The miner and developer intends to use a cluster model for mining its 19 000 ha worth of mining licence near Springbok in the copper-rich district near Concordia. This model, he says, provides flexibility by enabling the “plugging in” of different mines and grades into processing plants as and when required to ensure appropriate output grades and volumes.

Copper 360 plans to build a slag and sulphide processing plant in the town of Nababeep, where its currently-operating solvent extraction-electrowinning plant is located.

If this copper field was anywhere else in the world, Nelson says there would highly likely be “40 other juniors on it”. However, he says the district currently comprises only two juniors, with Copper 360 holding the most prospective ground. “So that is the advantage.”

“This has been, and will remain, a significant copper district in the world,” he states.

In terms of its own sustainability, Copper 360 currently requires 1.5 MW of electricity, which it says can be met through installing solar photovoltaic rooftop installation – an endeavour that Nelson says will be committed to soon.

The company also intends to commission a 10 MW solar plant over the next 24 months, while diesel generators will be installed at the Rietberg mine as backup.
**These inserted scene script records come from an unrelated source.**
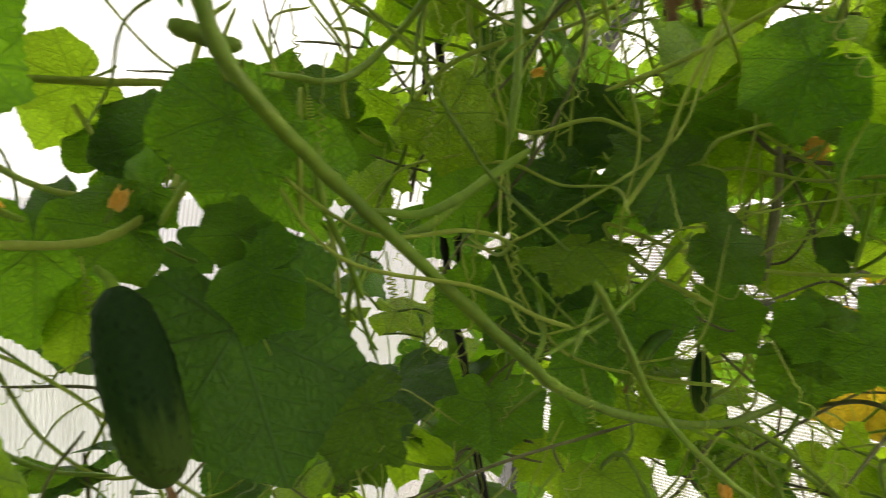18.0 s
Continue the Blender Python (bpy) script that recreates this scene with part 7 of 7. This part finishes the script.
vine(east_b, 0.0019, (0.632, 2.025, 1.526), (0.645, 2.026, 1.496), (0.660, 2.024, 1.464), (0.663, 2.022, 1.440), (0.660, 2.028, 1.404), (0.662, 2.027, 1.374))
vine(east_b, 0.0011, (0.623, 2.020, 1.529), (0.633, 2.006, 1.534), (0.642, 1.993, 1.534), mat=M_STEM_OLD)
vine(east_b, 0.0009, (0.741, 2.008, 1.601), (0.757, 1.987, 1.582), (0.772, 1.969, 1.564))
tendril(east_b, (0.674, 1.988, 1.463), (0.685, 1.972, 1.499), 7, 0.003, 0.0007)
tendril(east_b, (0.721, 1.972, 1.506), (0.738, 1.946, 1.582), 8, 0.003, 0.0007)
tendril(east_b, (0.663, 2.046, 1.598), (0.669, 2.041, 1.528), 6, 0.004, 0.0007)
tendril(east_b, (0.676, 2.028, 1.593), (0.683, 2.021, 1.561), 5, 0.003, 0.0007)
twine((0.786, 2.012, 1.638), (0.801, 2.042, 1.362), radius=0.0028)
shoot_tip(east_b, (0.637, 2.097, 1.594), (0.000, -0.001, 0.012), 0.0120)
leaf(over_c, (0.095, 1.257, 1.481), (-0.031, 0.002, -0.031), (-0.06, -1.00, 0.00), 2)
leaf(over_c, (0.153, 1.267, 1.480), (-0.011, 0.009, -0.043), (-0.49, -0.87, -0.06), 2)
leaf(west_a, (-0.702, 1.473, 1.641), (-0.032, 0.014, -0.083), (0.59, -0.72, -0.36), 2)
leaf(west_a, (-0.394, 1.506, 1.728), (-0.012, 0.017, -0.076), (0.38, -0.89, -0.26), 2)
leaf(west_a, (-0.387, 1.543, 1.583), (-0.052, 0.006, -0.061), (0.29, -0.90, -0.34), 0)
leaf(west_a, (-0.778, 1.488, 1.527), (-0.038, 0.005, -0.048), (0.25, -0.93, -0.29), 2)
vine(door_b, 0.0053, (-0.055, 2.241, 1.596), (-0.053, 2.251, 1.582), (-0.047, 2.261, 1.566), (-0.040, 2.260, 1.549), end=0.0026, mat=M_DRY)
vine(door_b, 0.0035, (-0.110, 2.256, 1.357), (-0.091, 2.253, 1.368), (-0.073, 2.260, 1.362), (-0.061, 2.269, 1.349), (-0.045, 2.267, 1.347), mat=M_STEM_PALE)
vine(door_b, 0.0025, (-0.099, 2.293, 1.392), (-0.089, 2.301, 1.412), (-0.079, 2.310, 1.432), mat=M_STEM_PALE)
leaf(door_c, (0.410, 2.285, 1.580), (-0.009, 0.013, -0.024), (-0.47, -0.84, -0.26), 2)
leaf(door_c, (0.384, 2.286, 1.547), (-0.003, 0.005, -0.025), (-0.41, -0.90, -0.14), 2)


# ---- growth behind and between ----
growth(west_a, (-1.12, 0.2, 0.9), (-0.62, 1.15, 1.80), 190, 150, 80, (0.045, 0.085), 0.45, (0, 1, 1, 1))
growth(west_c, (-1.10, 1.15, 0.9), (-0.80, 1.75, 1.26), 40, 60, 60, (0.045, 0.08), 0.45)
growth(west_c, (-0.85, 1.50, 1.10), (-0.45, 2.10, 1.64), 0, 45, 60, (0.04, 0.06), 0.30)
growth(west_c, (-1.12, 1.75, 0.9), (-0.85, 2.10, 1.6), 45, 20, 20, (0.045, 0.07), 0.45)
growth(west_d, (-1.05, 1.72, 0.9), (-0.56, 2.35, 1.85), 130, 125, 190, (0.045, 0.08), 0.45, (0, 1, 1))
growth(west_d, (-0.74, 1.58, 0.95), (-0.38, 2.20, 1.66), 16, 70, 120, (0.04, 0.065), 0.42, (0, 1, 1))
growth(north_a, (-0.62, 1.95, 0.9), (-0.40, 2.40, 1.95), 40, 60, 40, (0.04, 0.07), 0.45, (0, 1, 1))
growth(north_b, (-0.45, 2.05, 0.9), (0.22, 2.42, 1.22), 50, 28, 50, (0.04, 0.065), 0.5, (0, 1, 1))
growth(over_a, (-0.85, 0.3, 1.68), (-0.18, 1.2, 2.08), 120, 110, 50, (0.045, 0.08), 0.36, (0, 1, 1))
growth(over_d, (-0.80, 1.15, 1.76), (0.05, 2.1, 2.10), 130, 120, 60, (0.045, 0.08), 0.27, (0, 1, 1))
growth(over_b, (0.0, 0.3, 1.72), (0.72, 1.1, 2.08), 170, 110, 40, (0.045, 0.08), 0.36, (0, 1, 1, 2))
growth(over_c, (0.0, 1.1, 1.74), (0.55, 1.80, 2.08), 140, 90, 40, (0.045, 0.08), 0.30, (0, 1, 1))
growth(over_c, (0.12, 1.2, 1.0), (0.62, 1.72, 1.75), 110, 80, 50, (0.04, 0.07), 0.36, (0, 0, 1, 2))
growth(east_a, (0.42, 0.35, 1.0), (0.92, 1.80, 1.85), 260, 220, 110, (0.035, 0.07), 0.45, (0, 1, 1, 2))
growth(east_b, (0.45, 1.9, 0.95), (0.98, 2.45, 1.34), 110, 110, 110, (0.03, 0.052), 0.40, (0, 2, 2))
growth(door_c, (0.27, 2.18, 1.10), (0.48, 2.42, 1.62), 45, 26, 40, (0.024, 0.040), 0.38, (0, 0, 1, 2))
growth(door_b, (-0.30, 2.28, 1.05), (-0.02, 2.44, 1.36), 26, 3, 10, (0.035, 0.055), 0.40, (0, 2))
pepper_plant(-1.02, 1.48, 1.12, 5)
pepper_plant(-1.05, 1.22, 1.0, 6)
wire_tie(-0.116, 1.32, 1.652, 0.016, 0.023)
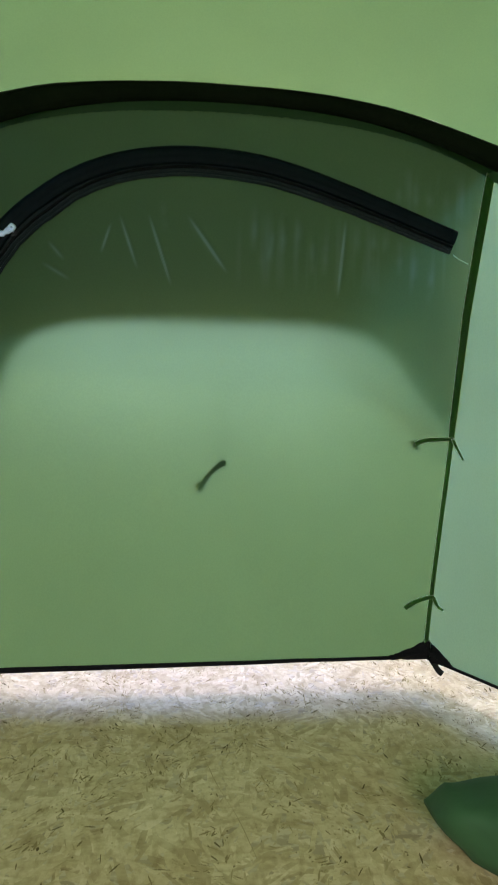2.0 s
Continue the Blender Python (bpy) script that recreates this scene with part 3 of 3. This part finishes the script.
T = 0.25
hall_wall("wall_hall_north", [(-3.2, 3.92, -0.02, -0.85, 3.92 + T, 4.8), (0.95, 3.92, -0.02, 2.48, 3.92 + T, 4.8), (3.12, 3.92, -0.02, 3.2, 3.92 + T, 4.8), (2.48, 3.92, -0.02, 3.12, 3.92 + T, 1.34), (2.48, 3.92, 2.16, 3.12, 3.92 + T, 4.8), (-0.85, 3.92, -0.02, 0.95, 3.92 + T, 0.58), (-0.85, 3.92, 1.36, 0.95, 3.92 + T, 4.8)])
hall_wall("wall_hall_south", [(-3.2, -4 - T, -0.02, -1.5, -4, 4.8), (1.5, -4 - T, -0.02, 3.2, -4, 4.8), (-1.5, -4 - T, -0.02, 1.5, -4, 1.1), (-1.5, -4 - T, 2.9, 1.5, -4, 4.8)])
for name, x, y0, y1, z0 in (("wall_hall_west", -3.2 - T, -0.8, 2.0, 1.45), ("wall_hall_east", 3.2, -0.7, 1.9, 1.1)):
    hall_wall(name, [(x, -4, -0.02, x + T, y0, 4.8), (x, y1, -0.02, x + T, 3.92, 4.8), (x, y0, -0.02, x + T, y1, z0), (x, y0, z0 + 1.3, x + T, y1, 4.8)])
tagged(part("ceiling_hall", *boxes([(-3.2 - T, -4 - T, 4.8, 3.2 + T, 3.92 + T, 5.0)]), PLASTER, smooth=False), "unseen plain white hall ceiling, added over the tent", "ceiling", kind="structure")
tagged(part("ground", *boxes([(-60, -60, -0.30, 60, 60, -0.05)]), PLASTER, smooth=False), "pale concrete ground", "ground", kind="structure")

# Unseen pendant, added round the point light that stands for the hard source.
lamp_thing = empty("ceiling_lamp", (0.25, 3.10, 2.52))
tagged(lamp_thing, "unseen white enamel pendant lamp, added under the hall ceiling", "lamp")
v, f = grid(24, 6, lambda u, w: Vector(((0.06 + 0.12 * w) * math.cos(u * 2 * math.pi), (0.06 + 0.12 * w) * math.sin(u * 2 * math.pi), 0.14 - 0.10 * w * w)))
part("shade", v, f, SHADE, lamp_thing)
v, f = rope([Vector((0, 0, 0.14)), Vector((0, 0, 0.6)), Vector((0, 0, 2.27))], 0.006, 8, (1, 0, 0))
part("cable", v, f, BLACK, lamp_thing)

# ---- floor of oriented strand boards ----
floor = empty("floor")
tagged(floor, "pale oriented strand boards laid close, with flakes in all directions", "board floor", kind="structure")
LONG, DEEP, JOINT = 2.5, 1.25, 1.158
sheets = {}
for j in range(-5, 4):
    for i in range(-3, 4):
        x, y = i * LONG - 0.9 + (0.0 if j % 2 == 0 else 1.25), JOINT + j * DEEP
        x0, x1, y0, y1 = max(x, -3.2), min(x + LONG, 3.2), max(y, -4.0), min(y + DEEP, 3.92)
        if x1 - x0 > 0.05 and y1 - y0 > 0.05:
            size = (round(x1 - x0, 3), round(y1 - y0, 3))
            if size not in sheets:
                sheets[size] = mesh_of("board", *boxes([(0.001, 0.001, -0.018, size[0] - 0.001, size[1] - 0.001, 0.0)]), OSB_BOARD, False)
            ob = new("board", sheets[size])
            ob.parent, ob.location = floor, (x0, y0, 0)


MARKS = [(0.156, 1.09, 0.203, 1.092, 0.006), (-0.049, 1.455, -0.047, 1.40, 0.009), (-0.08, 1.812, -0.060, 1.772, 0.016), (0.079, 1.374, 0.093, 1.367, 0.008),
         (0.318, 1.222, 0.338, 1.25, 0.008), (-0.407, 1.529, -0.396, 1.505, 0.008), (-0.111, 1.228, -0.110, 1.20, 0.008), (-0.308, 1.133, -0.292, 1.13, 0.007),
         (-0.148, 1.075, -0.134, 1.055, 0.008), (-0.359, 1.72, -0.350, 1.758, 0.009), (0.19, 1.366, 0.198, 1.332, 0.006), (0.437, 1.752, 0.440, 1.716, 0.006), (-0.227, 1.132, -0.219, 1.088, 0.006)]


def flakes(count, area, length, width, low, high, seed, mat, name, marks=(), power=1.8):
    rnd = random.Random(seed)
    thin = power > 2
    tip = 0.45 if thin else 1.0
    v, f = [], []
    for k in range(count):
        x, y = rnd.uniform(area[0], area[1]), rnd.uniform(area[2], area[3])
        if thin:   # the dark strands lie in drifts
            for again in range(6):
                if noise.noise((x * 13, y * 9, 2.5)) + 0.6 * noise.noise((x * 34, y * 26, 8.5)) > rnd.uniform(-0.25, 0.60):
                    break
                x, y = rnd.uniform(area[0], area[1]), rnd.uniform(area[2], area[3])
        ln, wd = length[0] + (length[1] - length[0]) * rnd.random() ** power, width[0] + (width[1] - width[0]) * rnd.random() ** 1.6
        a = 1.5 + 1.6 * noise.noise((x * 8, y * 5, 6.1)) + rnd.gauss(0, 0.42) if rnd.random() < 0.8 else rnd.uniform(0, math.pi)   # strands lie mostly along the tent, in swirls
        c, s = math.cos(a), math.sin(a)
        z = low + (high - low) * k / count
        e0, e1, bow = rnd.uniform(-0.4, 0.4) * wd, rnd.uniform(-0.4, 0.4) * wd, rnd.uniform(-0.08, 0.08) * ln
        out = [(-ln / 2 - e0, -wd / 2 * tip), (-ln * 0.1, -wd * rnd.uniform(0.4, 0.55) + bow * 0.3), (ln / 2 - e1, -wd * rnd.uniform(0.25, 0.5) * tip), (ln / 2 + e1, wd * rnd.uniform(0.2, 0.5) * tip),
               (ln * 0.12, wd * rnd.uniform(0.4, 0.6) + bow * 0.3), (-ln / 2 + e0, wd / 2 * tip)]
        i = len(v)
        v += [(x + p * c - q * s, y + p * s + q * c, z) for p, q in out]
        f.append(tuple(range(i, i + 6)))
    for x0, y0, x1, y1, w in marks:
        along = Vector((x1 - x0, y1 - y0, 0))
        side = Vector((-along.y, along.x, 0)).normalized() * (w * 0.3)
        i = len(v)
        for t, k in ((0, 0.4), (0.3, 1.0), (0.7, 0.8), (1, 0.3)):
            v.append(Vector((x0, y0, high + 0.0002)) + along * t + side * k)
        for t, k in ((1, 0.3), (0.6, 1.0), (0.3, 0.7), (0, 0.4)):
            v.append(Vector((x0, y0, high + 0.0002)) + along * t - side * k)
        f.append(tuple(range(i, i + 8))[::-1])
    return part(name, v, f, mat, floor, "", False)


for name, mat, args in (("flakes", OSB_FLAKES, (24000, (-1.5, 1.5, 0.55, 2.75), (0.022, 0.100), (0.006, 0.024), 0.0003, 0.0011, 11)),
                        ("slivers", SLIVER, (21000, (-1.5, 1.5, 0.55, 2.75), (0.004, 0.030), (0.0018, 0.0056), 0.0011, 0.0014, 12))):
    ob = flakes(args[0], args[1], args[2], args[3], args[4], args[5], args[6], mat, name, MARKS if name == "slivers" else (), 3.2 if name == "slivers" else 1.8)
    tagged(ob, kind="stuff")

v, f = sweep(smooth_path([(-0.060, 2.06, 0.0018), (-0.051, 1.99, 0.0018), (-0.023, 1.81, 0.0018), (0.007, 1.60, 0.0018), (0.037, 1.465, 0.0018), (0.056, 1.34, 0.0018)], 60),
             [(-0.0006, 0.0), (0.0, 0.0004), (0.0006, 0.0), (0.0, -0.0004)], (0, 0, 1), lambda k: 0.75 + 0.35 * math.sin(23 * k))
part("scratch", v, f, SLIVER, floor, "long thin curved scratch across the board")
The miner’s total future plant power requirement will be about 8.5 MW.


He points out that global copper demand is on an upward trajectory, with diminishing mine output, with as much as 700-million tonnes of refined copper being required in the upcoming 22 years – the same volume that has been mined since records were started.

“That is a scary figure. But, what is even more scary is th[at] copper production [is set to decline] . . .in 2024 Chile[ean] copper production falls off . . . the big Chilean copper mines come to an end. There just is not enough copper,” Nelson points out while showing future estimates that point to global production slipping from more than 750 t this year, to about 500 t in 2024 and about 250 t in 2025.

Exacerbating the state of decline in copper availability further is a ramping up in production of battery-metals-intensive electric vehicles (EVs) and an increasing rollout of renewable energy technologies and systems, he says.

“The European Union has a target that 30% of cars on the road by 2040 have to be EVs. Every EV uses 85 kg of copper. That means the world needs 42-million tonnes of copper by 2040,” cautions Nelson.